Wednesday, December 15, 2010

The sky is falling (or just the roof)

The Metrodome was built about 30 years ago; the roof was
projected to be functional for 20 years. Guess what?
Say, didja hear that the Metrodome's roof caved in Sunday morning? Yeah, I thought you might have heard about that.

Looking at the images of the giant tears reminded me of two of the Dome's baseball lowlights, for both of which I happened to be in attendance:


  • Friday, May 4, 1984, when Dave Kingman hit a pop-up that disappeared into a drainage hole and got caught between the roof's layers of fiberglass fabric; and
  • Saturday, April 26, 1986, when a giant windstorm arose during the bottom of the eighth inning and ripped a hole in the Teflon.


Read the play by play of the second link. It's a marvelous deadpan sentence unmatched in Retrosheet's voluminous files:

TWINS 8TH: BRYDEN REPLACED FORSTER (PITCHING); Lombardozzi walked; On a bunt Gagne singled to second [Lombardozzi to second]; Puckett flied out to right [Lombardozzi to third]; Hatcher hit a sacrifice fly to right [Lombardozzi scored]; 15 minute delay because of roof collapse; Hrbek flied out to right; 1 R, 1 H, 0 E, 1 LOB. Angels 1, Twins 6.

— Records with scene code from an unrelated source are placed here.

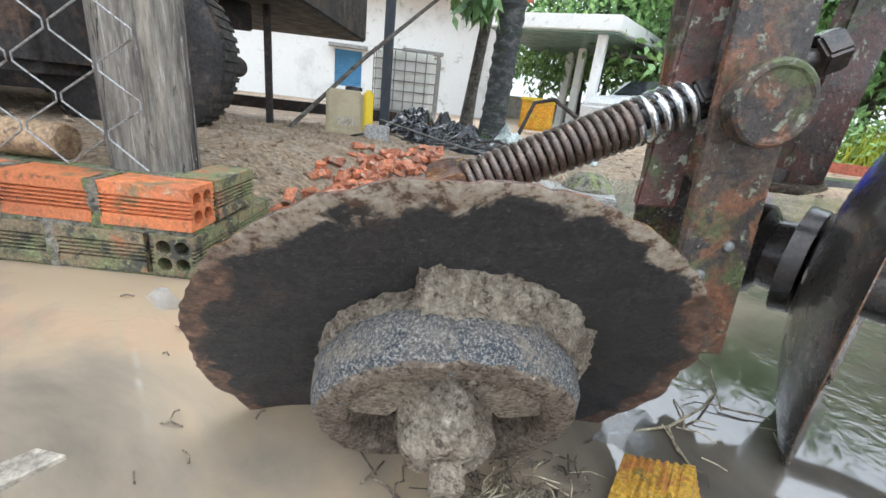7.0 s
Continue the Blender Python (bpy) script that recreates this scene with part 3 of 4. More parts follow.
ymid = V(-0.527, 0.209, 0.218)
front_lug = part("yoke_lug", lug(ymid, 0.112, 0.042, 0.014), M_RUSTED, plough, "rounded rusty yoke lug with yellow paint on its crown")
part("yoke_lug", lug(ymid - YN * 0.075 + UP * 0.01, 0.125, 0.042, 0.014), M_RUSTED, plough, "rounded rusty yoke lug")
pts = [ymid + YN * 0.0008 + YA * 0.0425 * math.cos(math.pi * i / 14) + UP * (0.112 - 0.0226 + 0.0240 * math.sin(math.pi * i / 14)) for i in range(15)]
bm = bmesh.new()
for p, q in zip(pts, pts[1:]):
    bm.faces.new([bm.verts.new(v) for v in (p, q, q - YN * 0.0155, p - YN * 0.0155)])
part("paint_band", bm, M_YELLOW, front_lug, "worn yellow paint")
part("lug_pin", turned(V(-0.521, 0.200, 0.303) + YN * -0.004, YN, [(0, 0), (0, 0.014), (0.008, 0.013), (0.009, 0)], 18), M_RUSTED, plough)

# furrow wheel: dished disc, flange, collar, hub
WC, WN, WR = V(-0.501, 0.177, 0.122), V(0.531, -0.712, -0.459).normalized(), 0.283
_, WA, WB = frame_of(WN)


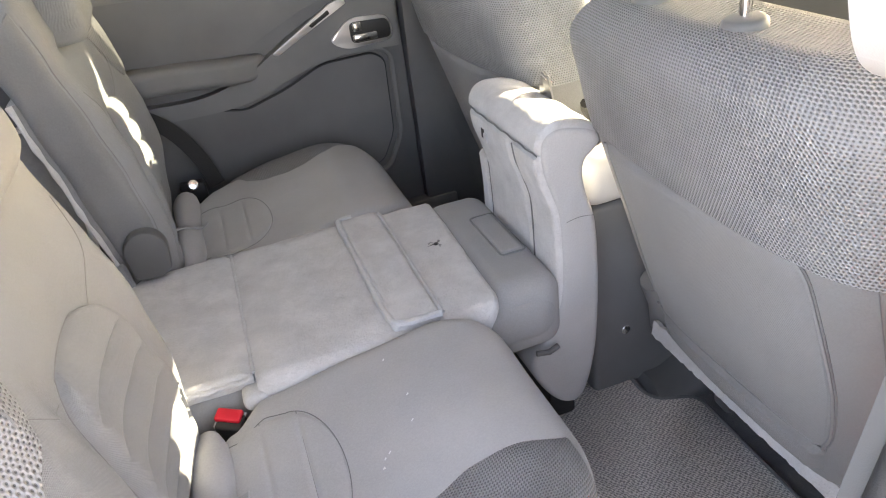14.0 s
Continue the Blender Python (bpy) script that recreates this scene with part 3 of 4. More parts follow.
    def cnet_left(h):
        a = lerp([(0.085, 0.575), (0.105, 0.515), (0.14, 0.487), (0.18, 0.468), (0.23, 0.446), (0.28, 0.431), (0.34, 0.428), (0.385, 0.436)] if near else
                 [(0.105, 0.600), (0.125, 0.575), (0.15, 0.520), (0.185, 0.488), (0.23, 0.482), (0.27, 0.492), (0.32, 0.520), (0.36, 0.560), (0.385, 0.590)], h)
        return cush.u_of(a, h)
    part("net_panel", cush.patch(cnet_left, lambda h: 2.95 if near else 2.35, 0.088 if near else 0.110, 0.396 if near else 0.378, 0.003, 48, 44, 0.06, anchor=1.4), MESH_CUSHION, cushion, "open net cloth on the outer side")

    front_x = 0.165 if near else 0.174

    def cin(h, side):
        t = min(max((front_x - h) / 0.055, 0), 1)
        w = math.sqrt(max(1 - (1 - t) ** 2, 0))
        return cush.u_of(0.345 + (0.113 if side > 0 else -0.111) * w, h)

    def cribs(h):
        return sum(0.003 * math.exp(-((h - z) / 0.0035) ** 2) for z in (0.080, 0.126))
    part("seat_inset", cush.patch(lambda h: cin(h, -1), lambda h: cin(h, 1), 0.036, front_x - 0.0005, 0.0035, 26, 60, 0.08, cribs), CLOTH_CUSH, cushion)
    turn = [math.pi * k / 18 for k in range(19)]
    fx = front_x - 0.055
    loop = [(cin(0.045, -1), 0.040), (cin(0.08, -1), 0.08)]
    loop += [(cush.u_of(0.345 - (0.111 if math.cos(t) > 0 else 0.113) * math.cos(t), fx + 0.0555 * math.sin(t)), fx + 0.0555 * math.sin(t)) for t in turn]
    loop += [(cin(0.08, 1), 0.08), (cin(0.045, 1), 0.040)]
    bm = cush.seam(loop, 0.0007, 0.0, 120)
    part("stitching", bm, SEAM_SOFT, cushion)
    line_bm = bmesh.new()
    for z in (0.080, 0.126):
        merge(line_bm, cush.seam([(cin(z, -1) * (1 - k / 8) + cin(z, 1) * k / 8, z) for k in range(9)], 0.0005, 0.0002))
    part("line_stitching", line_bm, SEAM_SOFT, cushion)
    legs = box((0.06, YC + s * 0.4 - 0.17, FLOOR), (0.34, YC + s * 0.4 + 0.17, 0.135), 0.02)
    part("plinth", legs, TRIM_DARK, base, "dark seat plinth")
    return base


for side, _ in SIDES:
    make_seat(side)

# carpeted board that hangs open behind the far seat
fl = thing("carpet_flap", "stiff grey carpet flap hanging open behind the far seat", "flap", (-0.17, 0.30, 0.24))
flap_pts = rounded([(-0.135, 0.235), (-0.115, 0.518), (-0.209, 0.520), (-0.312, 0.434)], 0.010)
part("board", plate(flap_pts, 0.296, 0.304, "y", 0.003), VELOUR_DULL, fl)
part("binding", tube([(a, 0.298, b) for a, b in flap_pts], 0.0055, 7, None, True), VELOUR, fl, "pale bound edge")

# ---- middle seat: backrest folded flat, cushion tipped up against the console ----
mid = thing("folded_middle_seat", "middle seat backrest folded flat, carpeted, with a torn hole", "car seat", (0.2, YC, 0.16))
YN, YF = -0.192, 0.162
ZT = 0.280


def slab(x0, x1, y0, y1, z0, z1, r=0.02, seg=4, bow=0.002, nx=14, ny=14):
    """A padded block with softly rounded top edges and a faint unevenness."""
    bm = box((x0, y0, z0), (x1, y1, z1), r, seg)
    bmesh.ops.subdivide_edges(bm, edges=[e for e in bm.edges if e.calc_length() > 0.06], cuts=5, use_grid_fill=True)
    for v in bm.verts:
        if v.co.z > z1 - 0.001:
            v.co.z += bow * noise.noise(v.co * 14) + bow * 0.6
    return bm


part("frame_pad", slab(-0.108, 0.535, YN + 0.012, YF - 0.006, 0.165, ZT - 0.012, 0.045, 6), CLOTH_MID, mid)


def pile_pad(x0, x1, yn, yf, z, roll, edge=0.008, corner=0.0, nx=30):
    """A velour-covered pad whose near edge rolls down over the frame. x0, x1: functions of y."""
    arc = [math.radians(85) * k / 8 for k in range(9)]
    cols = [(yf, -0.020), (yf, -edge), (yf - edge * 0.3, -edge * 0.3), (yf - edge, 0.0)]
    cols += [(yf - edge + (yn - yf + edge) * k / 22, 0.0) for k in range(1, 22)]
    cols += [(yn - roll * math.sin(t), -roll * (1 - math.cos(t))) for t in arc] + [(yn - roll * 1.0, -roll - 0.012)]
    end = yn - roll

    def fn(i, j):
        y, dz = cols[j]
        a, b = x0(y), x1(y)
        q = min(max((end + corner - y) / corner, 0), 1) if corner else 0.0
        b -= corner * (1 - math.sqrt(max(1 - q * q, 0)))
        t = i / nx
        x = a + (b - a) * t
        d = min(x - a, b - x)
        k = max(1 - d / edge, 0)
        low = edge * (1 - math.sqrt(max(1 - k * k, 0)))
        if i in (0, nx):
            low = edge + 0.010
        elif i in (1, nx - 1):
            x = a + 0.0006 if i == 1 else b - 0.0006
            low = edge * 0.8
        puff = 0.0022 * noise.noise((x * 16, y * 16, 1.5)) + 0.0012 * noise.noise((x * 55, y * 55, 4.5))
        return (x, y, z + dz - low + puff)
    bm, _ = surface(fn, range(nx + 1), range(len(cols)))
    return bm


def rear_x(y):
    return -0.112 + 0.050 * step(0.06, YF + 0.005, y) ** 2 + 0.02 * step(-0.11, -0.18, y)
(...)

Beauty. The play-by-play of the Kingman roof-rule double doesn't attempt to describe the delicious weirdness of the left side of the Twins infield congregating near the pitchers mound only to cower when the ball vanished from view. It just says: Kingman doubled.

The connection between the 1986 incident and the current problem  is obvious. The Kingman one? Well, so far as I know, that ball was never recovered. Now, it seems to me entirely possible that it's lying on the Dome turf under the snow.